「ルール」や「常識」に従ったままでいいのでしょうか。人間関係に気をつかって「お人よし」を演じていれば、心はどんどん疲弊していきます。エッセイストで講演家の潮凪洋介氏は、「『他人のことを思いやっている』という几帳面な人ほど、身勝手な行動で迷惑をかけている」と説きます――。

「いい人」は自分流を身勝手に行使する「了見が狭い人」

どこにでもいる「いい人」の行動原則は「他人に迷惑をかけない」ということです。他人に対して軽々に頼みごとはしません。たとえ些細な頼みごとであったとしても、頼まれた人にとっては迷惑かもしれないと考えるのです。

「いい人」は仕事においても同様の発想をしますから、誰にも頼らずに自分1人の力で仕事の成果を出そうとします。この独立独歩、自己責任の精神は大切なことですが、ある一定の仕事量、そして責任の大きさを超えると、これがかえって仇となります。

潮凪洋介(原著)、うげっぱ(著)『漫画 もう「いい人」になるのはやめなさい!』(KADOKAWA)

キャパを超える仕事を抱え込み、持ち前の責任感でこなそうとすると、まず、心身に支障をきたします。心身に支障をきたすと仕事の速度は遅くなり、また、仕事の質も落ちますが、「いい人」は他人に頼ることを避けるので、やがて仕事はストップします。ここまでくると、ストップした仕事は他の誰かが引き受けざるを得ませんから、結局、周囲に大きな迷惑をかけることになります。
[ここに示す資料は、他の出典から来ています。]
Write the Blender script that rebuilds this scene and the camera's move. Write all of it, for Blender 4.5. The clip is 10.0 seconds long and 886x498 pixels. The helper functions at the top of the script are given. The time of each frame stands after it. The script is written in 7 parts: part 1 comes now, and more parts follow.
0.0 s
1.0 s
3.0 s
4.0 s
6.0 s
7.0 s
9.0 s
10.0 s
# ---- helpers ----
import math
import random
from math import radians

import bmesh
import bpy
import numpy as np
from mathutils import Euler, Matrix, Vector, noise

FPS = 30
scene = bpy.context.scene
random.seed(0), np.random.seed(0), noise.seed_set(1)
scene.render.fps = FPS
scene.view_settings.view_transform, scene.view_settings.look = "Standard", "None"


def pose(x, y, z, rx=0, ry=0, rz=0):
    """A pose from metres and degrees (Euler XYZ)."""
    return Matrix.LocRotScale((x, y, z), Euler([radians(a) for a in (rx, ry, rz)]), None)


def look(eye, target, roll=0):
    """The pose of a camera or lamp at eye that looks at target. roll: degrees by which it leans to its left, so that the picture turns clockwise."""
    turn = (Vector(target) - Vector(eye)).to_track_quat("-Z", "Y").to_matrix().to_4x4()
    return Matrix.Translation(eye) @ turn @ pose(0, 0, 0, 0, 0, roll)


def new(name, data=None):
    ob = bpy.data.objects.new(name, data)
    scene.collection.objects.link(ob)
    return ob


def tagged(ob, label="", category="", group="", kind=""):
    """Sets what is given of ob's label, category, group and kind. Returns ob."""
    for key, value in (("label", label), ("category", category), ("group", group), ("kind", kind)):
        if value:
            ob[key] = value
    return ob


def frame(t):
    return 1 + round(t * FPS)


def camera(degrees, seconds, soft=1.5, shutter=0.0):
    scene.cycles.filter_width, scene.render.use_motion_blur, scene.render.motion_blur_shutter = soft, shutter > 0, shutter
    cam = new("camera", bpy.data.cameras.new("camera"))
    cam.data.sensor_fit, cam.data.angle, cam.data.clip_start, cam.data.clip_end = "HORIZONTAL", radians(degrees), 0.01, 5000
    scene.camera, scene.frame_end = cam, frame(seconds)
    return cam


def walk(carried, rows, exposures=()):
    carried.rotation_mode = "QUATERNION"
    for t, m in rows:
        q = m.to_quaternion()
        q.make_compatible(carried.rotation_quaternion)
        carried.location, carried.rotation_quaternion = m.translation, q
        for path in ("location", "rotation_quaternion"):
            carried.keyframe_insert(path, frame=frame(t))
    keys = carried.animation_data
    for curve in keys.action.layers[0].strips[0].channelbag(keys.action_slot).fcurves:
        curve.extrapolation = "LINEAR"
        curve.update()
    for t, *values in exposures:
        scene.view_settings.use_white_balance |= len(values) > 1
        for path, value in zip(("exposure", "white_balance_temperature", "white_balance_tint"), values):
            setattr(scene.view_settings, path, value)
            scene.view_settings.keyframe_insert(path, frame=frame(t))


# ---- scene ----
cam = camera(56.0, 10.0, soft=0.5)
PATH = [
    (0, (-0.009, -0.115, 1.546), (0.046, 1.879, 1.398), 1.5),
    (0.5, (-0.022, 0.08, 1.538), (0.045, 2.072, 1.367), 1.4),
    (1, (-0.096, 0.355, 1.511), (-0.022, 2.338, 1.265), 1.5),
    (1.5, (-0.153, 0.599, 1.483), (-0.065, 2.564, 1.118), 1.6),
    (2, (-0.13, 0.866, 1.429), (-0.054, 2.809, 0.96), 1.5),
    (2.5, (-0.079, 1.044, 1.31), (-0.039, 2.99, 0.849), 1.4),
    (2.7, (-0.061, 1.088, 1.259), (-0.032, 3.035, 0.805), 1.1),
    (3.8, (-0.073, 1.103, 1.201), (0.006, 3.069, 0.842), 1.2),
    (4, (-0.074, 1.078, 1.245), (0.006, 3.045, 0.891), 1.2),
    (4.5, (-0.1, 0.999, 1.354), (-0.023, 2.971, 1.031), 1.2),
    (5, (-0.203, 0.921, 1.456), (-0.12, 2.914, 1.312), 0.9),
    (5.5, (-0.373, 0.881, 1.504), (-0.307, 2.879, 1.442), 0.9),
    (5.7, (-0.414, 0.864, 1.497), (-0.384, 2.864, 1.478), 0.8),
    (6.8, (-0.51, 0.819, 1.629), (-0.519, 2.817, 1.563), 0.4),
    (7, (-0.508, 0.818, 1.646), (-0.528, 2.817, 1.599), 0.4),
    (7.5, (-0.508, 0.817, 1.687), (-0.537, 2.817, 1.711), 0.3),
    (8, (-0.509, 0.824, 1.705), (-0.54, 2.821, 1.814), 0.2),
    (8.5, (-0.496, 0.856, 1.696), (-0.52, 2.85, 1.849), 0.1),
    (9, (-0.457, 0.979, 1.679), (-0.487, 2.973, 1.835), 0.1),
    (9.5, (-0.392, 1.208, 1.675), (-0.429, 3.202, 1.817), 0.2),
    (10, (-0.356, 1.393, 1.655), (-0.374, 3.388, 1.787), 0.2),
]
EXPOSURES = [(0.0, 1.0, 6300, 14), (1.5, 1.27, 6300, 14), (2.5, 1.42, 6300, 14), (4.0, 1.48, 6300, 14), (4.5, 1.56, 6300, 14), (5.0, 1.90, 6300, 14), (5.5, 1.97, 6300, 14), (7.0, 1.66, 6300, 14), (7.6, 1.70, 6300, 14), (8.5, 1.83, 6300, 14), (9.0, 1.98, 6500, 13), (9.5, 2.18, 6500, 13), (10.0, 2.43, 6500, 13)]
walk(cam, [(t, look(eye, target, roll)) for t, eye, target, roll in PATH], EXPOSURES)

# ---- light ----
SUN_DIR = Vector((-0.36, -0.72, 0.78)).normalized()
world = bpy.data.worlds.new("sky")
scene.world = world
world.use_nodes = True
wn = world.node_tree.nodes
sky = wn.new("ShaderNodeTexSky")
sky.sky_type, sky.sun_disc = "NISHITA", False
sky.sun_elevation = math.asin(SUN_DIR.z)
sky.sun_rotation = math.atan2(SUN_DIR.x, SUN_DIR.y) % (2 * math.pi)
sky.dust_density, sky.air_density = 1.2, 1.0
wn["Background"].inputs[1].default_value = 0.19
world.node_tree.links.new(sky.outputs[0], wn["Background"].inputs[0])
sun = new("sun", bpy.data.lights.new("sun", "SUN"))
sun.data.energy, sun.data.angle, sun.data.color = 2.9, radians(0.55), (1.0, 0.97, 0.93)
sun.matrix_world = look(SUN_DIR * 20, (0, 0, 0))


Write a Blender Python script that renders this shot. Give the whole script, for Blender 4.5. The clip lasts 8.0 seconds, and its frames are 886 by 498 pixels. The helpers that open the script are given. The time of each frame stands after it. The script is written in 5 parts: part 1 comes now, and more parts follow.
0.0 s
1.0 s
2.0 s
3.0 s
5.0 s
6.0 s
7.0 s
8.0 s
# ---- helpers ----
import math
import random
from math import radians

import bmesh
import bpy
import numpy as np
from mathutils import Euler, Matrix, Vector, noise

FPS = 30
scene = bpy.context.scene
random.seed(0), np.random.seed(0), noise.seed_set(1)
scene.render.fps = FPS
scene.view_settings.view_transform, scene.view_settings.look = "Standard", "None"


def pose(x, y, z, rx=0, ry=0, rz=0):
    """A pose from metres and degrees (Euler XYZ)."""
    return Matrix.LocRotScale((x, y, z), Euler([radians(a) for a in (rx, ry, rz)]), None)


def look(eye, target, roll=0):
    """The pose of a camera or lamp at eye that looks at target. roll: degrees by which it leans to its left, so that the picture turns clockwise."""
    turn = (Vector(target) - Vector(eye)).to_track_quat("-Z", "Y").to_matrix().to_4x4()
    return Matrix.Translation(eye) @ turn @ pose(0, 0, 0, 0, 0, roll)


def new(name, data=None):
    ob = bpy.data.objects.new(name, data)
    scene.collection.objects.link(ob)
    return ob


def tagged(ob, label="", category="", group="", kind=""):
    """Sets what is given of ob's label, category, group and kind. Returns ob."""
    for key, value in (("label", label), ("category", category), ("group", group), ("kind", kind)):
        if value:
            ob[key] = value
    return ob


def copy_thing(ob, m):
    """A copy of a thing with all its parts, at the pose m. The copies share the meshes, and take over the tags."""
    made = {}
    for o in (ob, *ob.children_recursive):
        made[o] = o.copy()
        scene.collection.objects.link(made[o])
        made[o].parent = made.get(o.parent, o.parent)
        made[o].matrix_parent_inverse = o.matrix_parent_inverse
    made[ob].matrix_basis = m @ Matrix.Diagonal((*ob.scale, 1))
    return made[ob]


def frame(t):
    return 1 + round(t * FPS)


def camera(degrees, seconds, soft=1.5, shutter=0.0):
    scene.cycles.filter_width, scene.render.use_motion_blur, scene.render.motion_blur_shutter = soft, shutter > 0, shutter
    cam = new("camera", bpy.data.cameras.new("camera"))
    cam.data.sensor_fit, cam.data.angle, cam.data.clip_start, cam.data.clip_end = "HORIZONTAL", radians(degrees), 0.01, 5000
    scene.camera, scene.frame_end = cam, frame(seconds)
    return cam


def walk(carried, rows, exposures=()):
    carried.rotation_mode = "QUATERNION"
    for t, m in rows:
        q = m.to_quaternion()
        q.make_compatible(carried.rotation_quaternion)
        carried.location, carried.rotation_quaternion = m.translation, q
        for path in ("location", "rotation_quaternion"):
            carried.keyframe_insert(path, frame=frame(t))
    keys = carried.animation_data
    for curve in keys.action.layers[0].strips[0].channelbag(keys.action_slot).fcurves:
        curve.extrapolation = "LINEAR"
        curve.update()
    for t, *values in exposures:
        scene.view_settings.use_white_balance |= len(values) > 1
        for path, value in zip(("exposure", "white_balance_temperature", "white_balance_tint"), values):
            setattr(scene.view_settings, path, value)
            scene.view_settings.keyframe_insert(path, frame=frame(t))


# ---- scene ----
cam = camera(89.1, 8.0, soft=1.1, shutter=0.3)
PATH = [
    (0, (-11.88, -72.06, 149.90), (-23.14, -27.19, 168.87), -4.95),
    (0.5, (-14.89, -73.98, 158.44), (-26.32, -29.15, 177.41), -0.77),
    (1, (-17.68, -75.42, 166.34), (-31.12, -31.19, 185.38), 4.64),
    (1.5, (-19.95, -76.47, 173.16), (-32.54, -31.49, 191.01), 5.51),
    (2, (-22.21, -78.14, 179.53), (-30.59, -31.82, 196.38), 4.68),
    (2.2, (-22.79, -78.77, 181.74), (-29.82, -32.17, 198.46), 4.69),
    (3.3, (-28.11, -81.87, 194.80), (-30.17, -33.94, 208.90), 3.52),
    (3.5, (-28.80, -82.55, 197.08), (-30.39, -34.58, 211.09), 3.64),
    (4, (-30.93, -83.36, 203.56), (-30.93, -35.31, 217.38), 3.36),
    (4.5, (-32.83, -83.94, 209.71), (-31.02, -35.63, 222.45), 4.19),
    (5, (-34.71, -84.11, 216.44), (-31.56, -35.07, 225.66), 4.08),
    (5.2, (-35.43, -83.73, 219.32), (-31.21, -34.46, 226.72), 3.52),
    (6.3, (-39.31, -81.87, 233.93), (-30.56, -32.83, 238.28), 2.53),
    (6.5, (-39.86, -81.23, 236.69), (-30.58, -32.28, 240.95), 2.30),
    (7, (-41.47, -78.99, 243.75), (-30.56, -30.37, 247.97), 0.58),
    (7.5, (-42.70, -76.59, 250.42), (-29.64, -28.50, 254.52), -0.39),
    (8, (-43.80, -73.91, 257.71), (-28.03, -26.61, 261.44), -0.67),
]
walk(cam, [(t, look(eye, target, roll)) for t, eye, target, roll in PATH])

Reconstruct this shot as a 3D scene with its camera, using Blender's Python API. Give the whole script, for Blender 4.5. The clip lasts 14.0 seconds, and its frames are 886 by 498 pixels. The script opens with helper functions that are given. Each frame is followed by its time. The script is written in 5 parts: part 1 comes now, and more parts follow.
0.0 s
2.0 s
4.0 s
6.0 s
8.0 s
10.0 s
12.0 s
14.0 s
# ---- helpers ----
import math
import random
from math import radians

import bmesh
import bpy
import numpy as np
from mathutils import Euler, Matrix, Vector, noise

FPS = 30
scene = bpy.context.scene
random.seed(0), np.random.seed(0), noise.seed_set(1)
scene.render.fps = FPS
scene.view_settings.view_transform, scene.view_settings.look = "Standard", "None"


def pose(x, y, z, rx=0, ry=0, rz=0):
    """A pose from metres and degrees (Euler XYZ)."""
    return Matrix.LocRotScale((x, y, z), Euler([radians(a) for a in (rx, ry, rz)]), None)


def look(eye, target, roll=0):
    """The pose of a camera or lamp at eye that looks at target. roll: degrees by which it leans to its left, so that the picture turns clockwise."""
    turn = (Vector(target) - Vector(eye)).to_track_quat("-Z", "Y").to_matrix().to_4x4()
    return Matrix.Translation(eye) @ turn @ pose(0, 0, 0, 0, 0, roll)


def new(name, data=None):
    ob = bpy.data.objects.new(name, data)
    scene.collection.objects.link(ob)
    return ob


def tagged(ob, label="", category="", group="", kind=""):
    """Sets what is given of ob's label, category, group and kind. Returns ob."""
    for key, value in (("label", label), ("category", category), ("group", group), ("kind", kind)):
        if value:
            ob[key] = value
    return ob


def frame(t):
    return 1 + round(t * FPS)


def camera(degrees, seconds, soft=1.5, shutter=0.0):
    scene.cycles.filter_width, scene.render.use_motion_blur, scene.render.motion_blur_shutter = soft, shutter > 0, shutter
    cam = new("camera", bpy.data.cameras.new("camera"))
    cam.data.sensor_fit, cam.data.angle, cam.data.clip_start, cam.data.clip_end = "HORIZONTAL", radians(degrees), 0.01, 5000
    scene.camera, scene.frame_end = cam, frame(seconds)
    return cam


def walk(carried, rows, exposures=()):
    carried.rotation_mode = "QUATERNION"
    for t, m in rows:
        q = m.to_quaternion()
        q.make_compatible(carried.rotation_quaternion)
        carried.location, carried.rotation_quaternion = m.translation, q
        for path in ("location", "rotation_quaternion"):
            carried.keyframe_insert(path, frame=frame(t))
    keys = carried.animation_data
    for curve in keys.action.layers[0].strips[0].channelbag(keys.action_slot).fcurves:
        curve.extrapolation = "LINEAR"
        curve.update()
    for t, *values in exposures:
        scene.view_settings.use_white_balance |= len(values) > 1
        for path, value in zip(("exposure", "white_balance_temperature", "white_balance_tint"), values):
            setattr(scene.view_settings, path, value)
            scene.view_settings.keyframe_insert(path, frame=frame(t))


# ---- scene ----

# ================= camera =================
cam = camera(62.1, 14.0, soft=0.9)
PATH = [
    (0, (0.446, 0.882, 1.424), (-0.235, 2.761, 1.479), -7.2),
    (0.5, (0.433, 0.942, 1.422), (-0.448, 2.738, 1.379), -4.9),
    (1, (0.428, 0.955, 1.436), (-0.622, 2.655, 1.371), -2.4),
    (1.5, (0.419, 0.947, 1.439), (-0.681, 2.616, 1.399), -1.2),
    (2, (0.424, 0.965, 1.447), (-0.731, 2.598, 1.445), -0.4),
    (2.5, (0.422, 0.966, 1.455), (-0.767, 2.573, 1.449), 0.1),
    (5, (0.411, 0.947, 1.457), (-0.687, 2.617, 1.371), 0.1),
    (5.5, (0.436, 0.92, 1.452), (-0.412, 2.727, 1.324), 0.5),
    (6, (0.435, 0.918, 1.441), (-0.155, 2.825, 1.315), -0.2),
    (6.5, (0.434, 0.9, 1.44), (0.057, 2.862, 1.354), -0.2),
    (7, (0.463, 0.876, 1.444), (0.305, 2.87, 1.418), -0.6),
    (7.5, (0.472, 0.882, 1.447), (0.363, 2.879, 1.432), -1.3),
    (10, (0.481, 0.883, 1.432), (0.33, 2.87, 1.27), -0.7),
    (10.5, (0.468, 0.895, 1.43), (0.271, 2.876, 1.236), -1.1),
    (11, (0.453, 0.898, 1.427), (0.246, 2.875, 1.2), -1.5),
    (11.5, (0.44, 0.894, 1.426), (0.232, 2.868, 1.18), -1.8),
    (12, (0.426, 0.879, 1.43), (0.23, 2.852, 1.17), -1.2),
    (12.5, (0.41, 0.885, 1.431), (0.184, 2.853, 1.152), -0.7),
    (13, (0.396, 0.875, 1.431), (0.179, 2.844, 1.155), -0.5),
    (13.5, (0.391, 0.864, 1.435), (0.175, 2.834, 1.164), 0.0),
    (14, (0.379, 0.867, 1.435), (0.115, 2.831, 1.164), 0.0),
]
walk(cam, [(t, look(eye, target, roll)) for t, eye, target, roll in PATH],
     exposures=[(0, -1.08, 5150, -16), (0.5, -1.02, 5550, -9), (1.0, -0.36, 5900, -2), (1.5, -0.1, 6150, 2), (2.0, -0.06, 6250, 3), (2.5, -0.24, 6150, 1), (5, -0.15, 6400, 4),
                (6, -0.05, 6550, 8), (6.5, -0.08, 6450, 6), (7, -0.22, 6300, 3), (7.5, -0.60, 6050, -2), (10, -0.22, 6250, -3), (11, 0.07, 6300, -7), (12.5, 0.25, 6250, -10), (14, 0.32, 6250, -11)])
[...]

誤解を恐れずに言うなら、このタイプの「いい人」は、自分が勝手に設定した「ルール」や「常識」を身勝手に行使する「了見が狭い人」です。本人は「他人のことを思いやって行動している自分を了見が狭いとは失礼千万」と感じるでしょうが、最終的に周囲に迷惑をかけているのであれば、本質的には「いい人」でないのは明らかです。

正当な理由のない「申し訳ない」は封印せよ

周囲に迷惑をかけず、与えられた仕事をこなそうとするのなら、まず、自分のキャパを正しく把握する必要があります。そして、キャパを超える分は別の人に振り分ける算段をすることです。同僚に協力してもらうのもいいでしょう。上司に相談して、自分が担当する仕事の量をキャパの範囲内に抑えてもらうのもいいでしょう。

大切なのは、いずれの場合でも、相手に「申し訳ない」と言わないことです。「ありがとう」と言うのはいいのです。本来、自分が抱え込もうとしていた仕事を引き受けてくれる相手に対して、感謝するのは当然でしょう。しかし、自分が悪いわけではないので、「申し訳ない」と言う必要はまったくないのです。

「いい人」は、自分のことよりも相手のことを優先して考えることによって、自己防衛しようとします。相手を優先しなかった場合、相手から攻撃されるのではないかと恐れるのです。つまり、「いい人」は卑屈になりがちです。卑屈になると、謝罪する必然性がない場合でも「申し訳ない」と言ってしまいます。

理由もなく「申し訳ない」と言うのは、惨めなことと認識してください。プライドを持って生きたほうが、仕事も恋愛も人生も、うまくいきます。プライドを持つための第一歩として、正当な理由のない「申し訳ない」は封印しましょう。